··· COLLECTED DATA

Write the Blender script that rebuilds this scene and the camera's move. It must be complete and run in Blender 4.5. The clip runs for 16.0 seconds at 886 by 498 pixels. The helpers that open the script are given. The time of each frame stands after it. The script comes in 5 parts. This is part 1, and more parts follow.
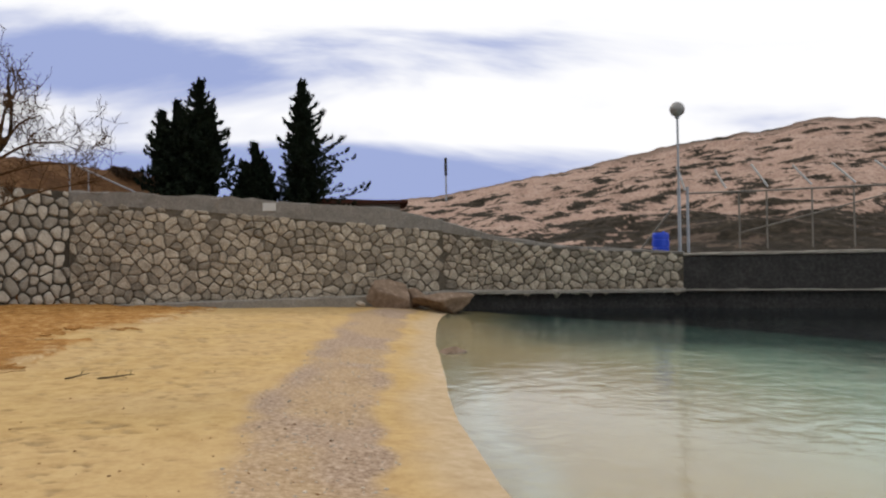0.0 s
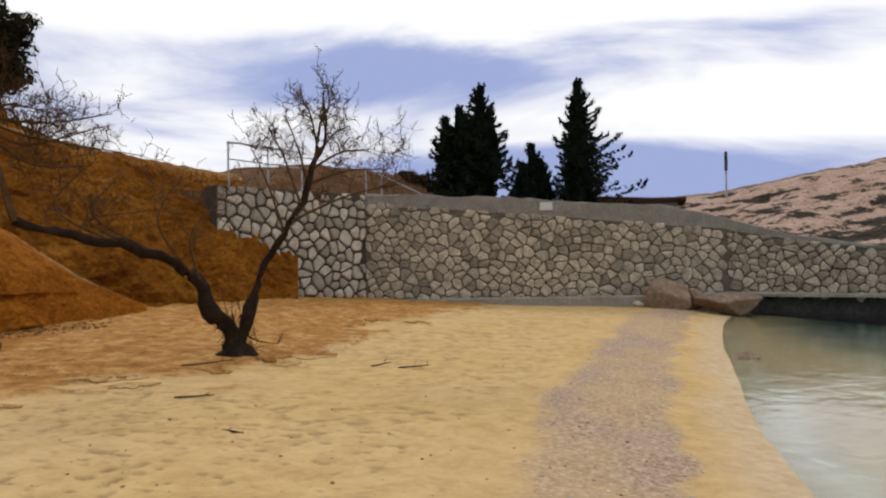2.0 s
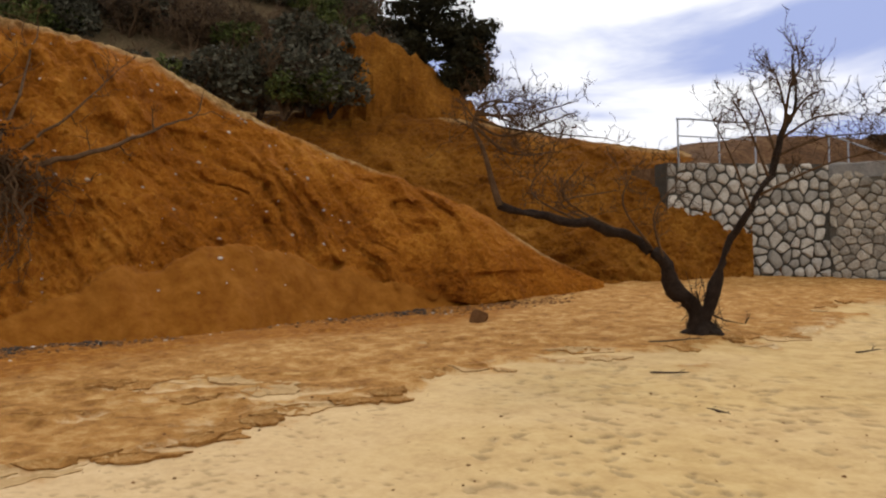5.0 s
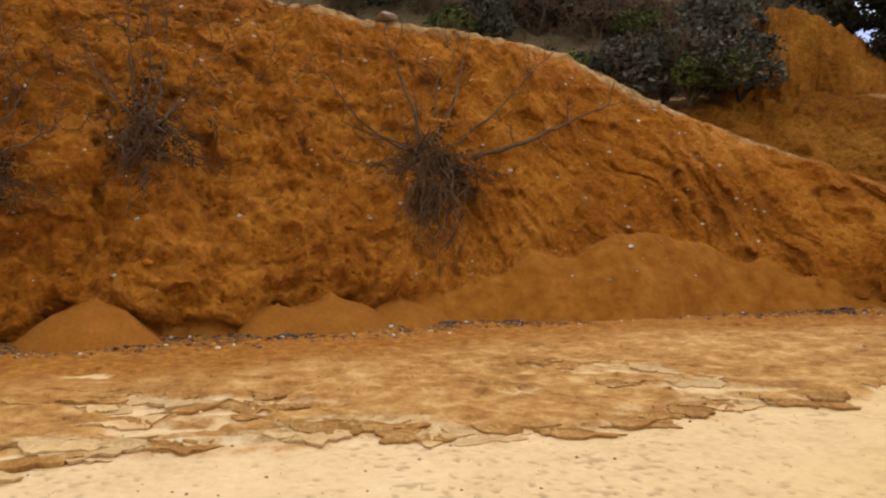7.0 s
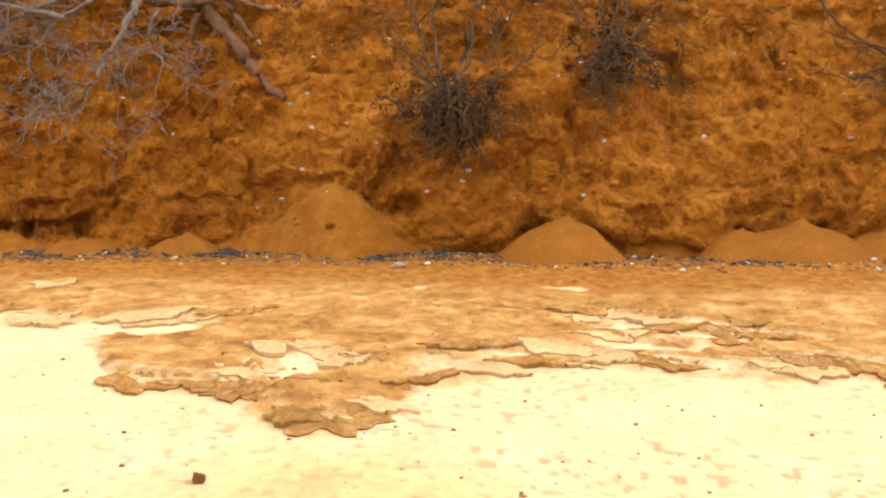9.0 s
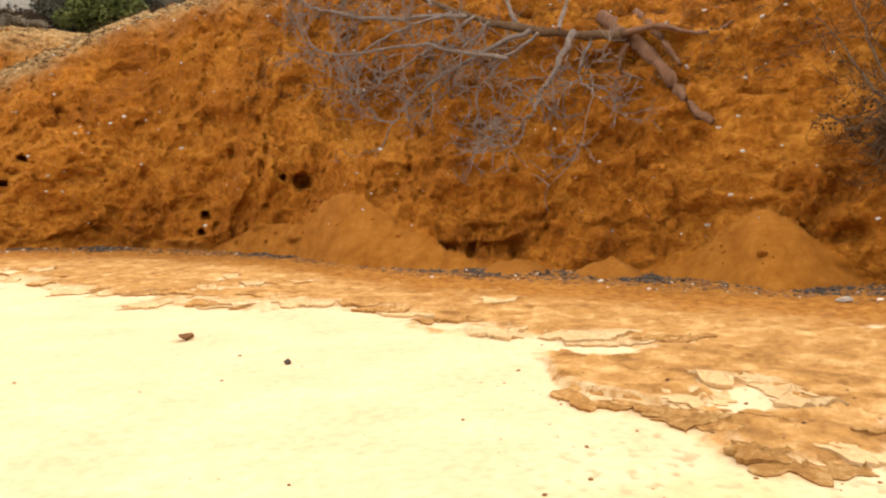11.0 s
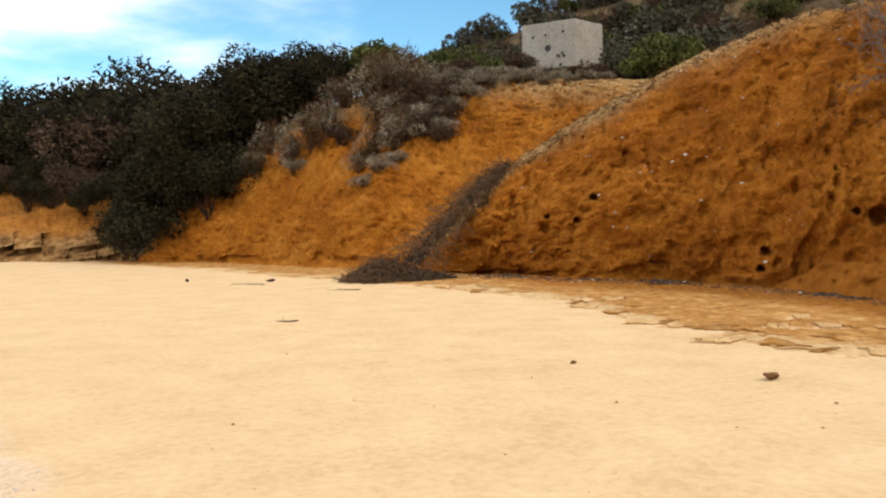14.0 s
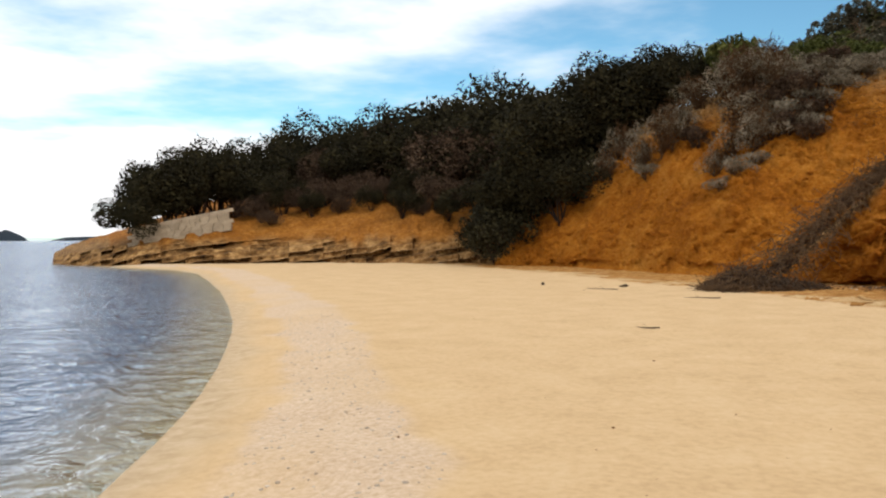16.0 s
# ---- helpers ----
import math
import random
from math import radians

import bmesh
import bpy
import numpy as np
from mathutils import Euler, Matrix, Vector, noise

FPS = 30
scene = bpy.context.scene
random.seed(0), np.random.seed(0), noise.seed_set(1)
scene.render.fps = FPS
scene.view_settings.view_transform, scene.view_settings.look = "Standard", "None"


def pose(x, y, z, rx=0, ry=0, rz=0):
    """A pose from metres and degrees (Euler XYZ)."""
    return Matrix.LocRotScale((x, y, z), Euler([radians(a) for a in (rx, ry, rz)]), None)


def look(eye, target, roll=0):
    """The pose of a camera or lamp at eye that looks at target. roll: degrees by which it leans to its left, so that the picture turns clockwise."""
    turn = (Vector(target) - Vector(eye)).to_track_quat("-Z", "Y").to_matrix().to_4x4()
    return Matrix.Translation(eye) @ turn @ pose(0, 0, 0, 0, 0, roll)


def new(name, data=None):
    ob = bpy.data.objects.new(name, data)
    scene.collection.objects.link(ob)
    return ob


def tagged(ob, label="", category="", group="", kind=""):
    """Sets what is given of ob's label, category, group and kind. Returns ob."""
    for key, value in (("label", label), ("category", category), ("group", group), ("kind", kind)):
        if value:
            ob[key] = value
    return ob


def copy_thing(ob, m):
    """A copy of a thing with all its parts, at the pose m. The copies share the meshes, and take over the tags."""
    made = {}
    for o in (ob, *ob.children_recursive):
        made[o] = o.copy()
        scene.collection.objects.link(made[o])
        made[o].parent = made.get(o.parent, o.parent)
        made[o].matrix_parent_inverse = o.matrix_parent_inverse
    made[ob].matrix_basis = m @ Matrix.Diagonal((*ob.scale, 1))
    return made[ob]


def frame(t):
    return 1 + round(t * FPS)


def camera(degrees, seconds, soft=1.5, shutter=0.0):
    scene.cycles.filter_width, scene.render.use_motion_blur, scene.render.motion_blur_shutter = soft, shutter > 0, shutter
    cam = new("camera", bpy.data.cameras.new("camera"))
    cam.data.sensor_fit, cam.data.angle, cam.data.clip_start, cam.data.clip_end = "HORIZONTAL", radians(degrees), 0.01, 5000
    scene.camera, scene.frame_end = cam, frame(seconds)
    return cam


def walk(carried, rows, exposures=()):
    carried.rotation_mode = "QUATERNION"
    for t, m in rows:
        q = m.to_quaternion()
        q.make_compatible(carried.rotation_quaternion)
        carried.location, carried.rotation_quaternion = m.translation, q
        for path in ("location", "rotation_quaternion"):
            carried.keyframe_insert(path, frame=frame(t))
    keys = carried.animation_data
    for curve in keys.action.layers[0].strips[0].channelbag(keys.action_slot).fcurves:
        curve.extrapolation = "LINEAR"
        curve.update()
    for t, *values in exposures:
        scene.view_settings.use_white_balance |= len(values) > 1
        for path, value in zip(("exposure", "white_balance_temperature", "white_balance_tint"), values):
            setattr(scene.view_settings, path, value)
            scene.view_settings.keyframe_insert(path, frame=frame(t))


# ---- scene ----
import functools

# ---- camera and its walk ----
EYE, ARM = 1.6, 0.76
cam = camera(57.0, 16.0, soft=2.2)
WALK = [  # seconds, turn to the left, pitch, roll
    (0, 0.00, 0.57, -1.09), (0.5, 5.01, 0.27, -1.13), (1, 10.29, 0.70, -1.17), (1.5, 15.09, 0.86, -1.01),
    (2, 18.70, 0.80, -0.78), (2.5, 22.50, 1.29, -0.97), (3, 27.72, 1.22, -1.07), (3.2, 29.51, 1.18, -1.17),
    (5.3, 52.50, -0.48, -1.48), (5.5, 55.12, -0.69, -1.45), (6, 62.17, -0.59, -1.03), (6.5, 68.94, -0.48, -0.75),
    (7, 75.72, -0.48, -0.29), (7.5, 82.04, -1.49, 0.13), (8, 90.04, -4.39, 0.18), (8.5, 98.23, -5.61, 0.00),
    (9, 105.72, -5.87, -0.04), (9.5, 112.01, -5.91, -0.12), (10, 119.63, -5.37, -0.19), (10.2, 122.73, -5.20, -0.26),
    (12.3, 148.23, -1.97, -0.74), (12.5, 150.60, -1.92, -0.85), (13, 156.44, -1.74, -0.97), (13.5, 163.08, -1.37, -0.58),
    (14, 169.90, -1.17, -0.37), (14.5, 177.02, -1.19, -0.26), (15, 182.95, -1.19, -0.36), (15.5, 188.40, -0.93, -0.18),
    (16, 193.65, -0.70, -0.10)]


def bearing(az):
    return Vector((-math.sin(radians(az)), math.cos(radians(az)), 0))


def stand(turn):
    """Where the eye is, held at arm's length, when turned so far to the left."""
    return bearing(turn) * ARM + Vector((0, 0, EYE))


def row(t, turn, pitch, roll):
    eye = stand(turn)
    ahead = bearing(turn) * math.cos(radians(pitch)) + Vector((0, 0, math.sin(radians(pitch))))
    return t, look(eye, eye + ahead * 10, roll)


EXPOSURES = [(0.0, -1.02), (3.0, -1.02), (5.5, -0.74), (7.0, -0.40), (8.0, 0.02), (8.5, 0.27), (10.0, 0.37), (12.5, 0.10), (13.5, -0.14), (14.5, -0.50), (16.0, -0.70)]
walk(cam, [row(*r) for r in WALK], EXPOSURES)


def spot(turn, az, el, d):
    """The place at a distance d along the ground, at that bearing and height angle, from where one stands at a turn."""
    return stand(turn) + bearing(az) * d + Vector((0, 0, d * math.tan(radians(el))))


# ---- world, sun ----
SUN_AZ, SUN_EL = 48.0, 38.0
world = bpy.data.worlds.new("sky")
scene.world = world
world.use_nodes = True


def nodes_of(tree):
    tree.nodes.clear()

    def add(kind, **values):
        n = tree.nodes.new(kind)
        for key, value in values.items():
            if key in n.inputs:
                n.inputs[key].default_value = value
        return n
    return add


def link(tree, a, b):
    tree.links.new(a, b)


def sky_world():
    tree = world.node_tree
    add = nodes_of(tree)
    sky = add("ShaderNodeTexSky")
    sky.sky_type, sky.sun_disc = "NISHITA", False
    sky.sun_elevation, sky.sun_rotation = radians(SUN_EL), radians(-SUN_AZ)
    sky.air_density, sky.dust_density = 1.0, 0.6
    where = add("ShaderNodeTexCoord")
    split = add("ShaderNodeSeparateXYZ")
    link(tree, where.outputs["Generated"], split.inputs[0])

    def maths(op, a, b=None, c=None):
        n = add("ShaderNodeMath")
        n.operation = op
        for i, v in enumerate((a, b, c)):
            if v is None:
                continue
            if isinstance(v, (int, float)):
                n.inputs[i].default_value = v
            else:
                link(tree, v, n.inputs[i])
        return n.outputs[0]
    up = maths("ADD", maths("MAXIMUM", split.outputs[2], 0.0), 0.07)
    px, py = maths("DIVIDE", split.outputs[0], up), maths("DIVIDE", split.outputs[1], up)
    flat = add("ShaderNodeCombineXYZ")
    link(tree, px, flat.inputs[0]), link(tree, py, flat.inputs[1])
    # cover: closed to the north, broken to the south
    north = maths("MULTIPLY_ADD", split.outputs[1], 0.5, 0.5)
    big = add("ShaderNodeTexNoise", Scale=0.42, Detail=7.0, Roughness=0.55)
    link(tree, flat.outputs[0], big.inputs["Vector"])
    cover = add("ShaderNodeMapRange")
    cover.interpolation_type = "SMOOTHSTEP"
    haze = maths("MULTIPLY", maths("SUBTRACT", 1.0, maths("MINIMUM", maths("MULTIPLY", maths("MAXIMUM", split.outputs[2], 0.0), 7.0), 1.0)), 0.12)
    link(tree, maths("ADD", haze, maths("MULTIPLY_ADD", north, 0.30, big.outputs["Fac"])), cover.inputs[0])
    cover.inputs[1].default_value, cover.inputs[2].default_value = 0.39, 0.60
    shade = add("ShaderNodeTexNoise", Scale=1.0, Detail=7.0, Roughness=0.55, Distortion=0.5)
    drawn = add("ShaderNodeMapping")
    drawn.inputs["Scale"].default_value = (2.2, 2.2, 8.5)
    moved = add("ShaderNodeVectorMath")
    moved.operation = "ADD"
    moved.inputs[1].default_value = (7.3, 2.1, 4.0)
    link(tree, where.outputs["Generated"], moved.inputs[0]), link(tree, moved.outputs[0], drawn.inputs[0]), link(tree, drawn.outputs[0], shade.inputs["Vector"])
    dark = add("ShaderNodeMapRange")
    dark.interpolation_type = "SMOOTHSTEP"
    # one long heavy cloud over the wall
    across = maths("POWER", maths("ABSOLUTE", maths("DIVIDE", maths("ADD", split.outputs[0], 0.32), 0.52)), 2.0)
    upward = maths("POWER", maths("ABSOLUTE", maths("DIVIDE", maths("SUBTRACT", split.outputs[2], 0.232), 0.062)), 2.0)
    heavy = maths("MULTIPLY", maths("MAXIMUM", maths("SUBTRACT", 1.0, maths("ADD", across, upward)), 0.0), maths("GREATER_THAN", split.outputs[1], 0.0))
    side = maths("POWER", maths("ABSOLUTE", maths("DIVIDE", maths("ADD", split.outputs[0], 0.12), 0.45)), 2.0)
    low = maths("POWER", maths("ABSOLUTE", maths("DIVIDE", maths("SUBTRACT", split.outputs[2], 0.10), 0.045)), 2.0)
    band = maths("MULTIPLY", maths("MAXIMUM", maths("SUBTRACT", 1.0, maths("ADD", side, low)), 0.0), maths("GREATER_THAN", split.outputs[1], 0.0))
    heavy = maths("ADD", heavy, maths("MULTIPLY", band, 1.35))
    gloom = maths("MULTIPLY_ADD", maths("MULTIPLY", heavy, maths("MULTIPLY_ADD", big.outputs["Fac"], 1.6, 0.1)), 0.32, maths("MULTIPLY_ADD", north, 0.06, shade.outputs["Fac"]))
    link(tree, maths("ADD", maths("MULTIPLY", split.outputs[0], -0.10), gloom), dark.inputs[0])
    dark.inputs[1].default_value, dark.inputs[2].default_value = 0.58, 0.86
    cloud = add("ShaderNodeMix")
    cloud.data_type = "RGBA"
    link(tree, dark.outputs[0], cloud.inputs[0])
    cloud.inputs[6].default_value, cloud.inputs[7].default_value = (33.0, 33.0, 33.6, 1), (11.5, 13.8, 23.0, 1)
    clear = add("ShaderNodeVectorMath")
    clear.operation = "MULTIPLY"
    clear.inputs[1].default_value = (2.6, 3.9, 4.1)
    link(tree, sky.outputs[0], clear.inputs[0])
    mixed = add("ShaderNodeMix")
    mixed.data_type = "RGBA"
    link(tree, cover.outputs[0], mixed.inputs[0])
    link(tree, clear.outputs[0], mixed.inputs[6]), link(tree, cloud.outputs[2], mixed.inputs[7])
    back = add("ShaderNodeBackground", Strength=0.062)
    link(tree, mixed.outputs[2], back.inputs[0])
    out = add("ShaderNodeOutputWorld")
    link(tree, back.outputs[0], out.inputs[0])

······

• _EXERCISE GOAL_
Transcribe, exactly and exclusively, the run of lines that opens with the line bearing "scene.view_settings.keyframe_insert(path, frame=frame(t))" and closes with the line bearing "import functools".

• _REPLY TO THE EXERCISE_
            scene.view_settings.keyframe_insert(path, frame=frame(t))


# ---- scene ----
import functools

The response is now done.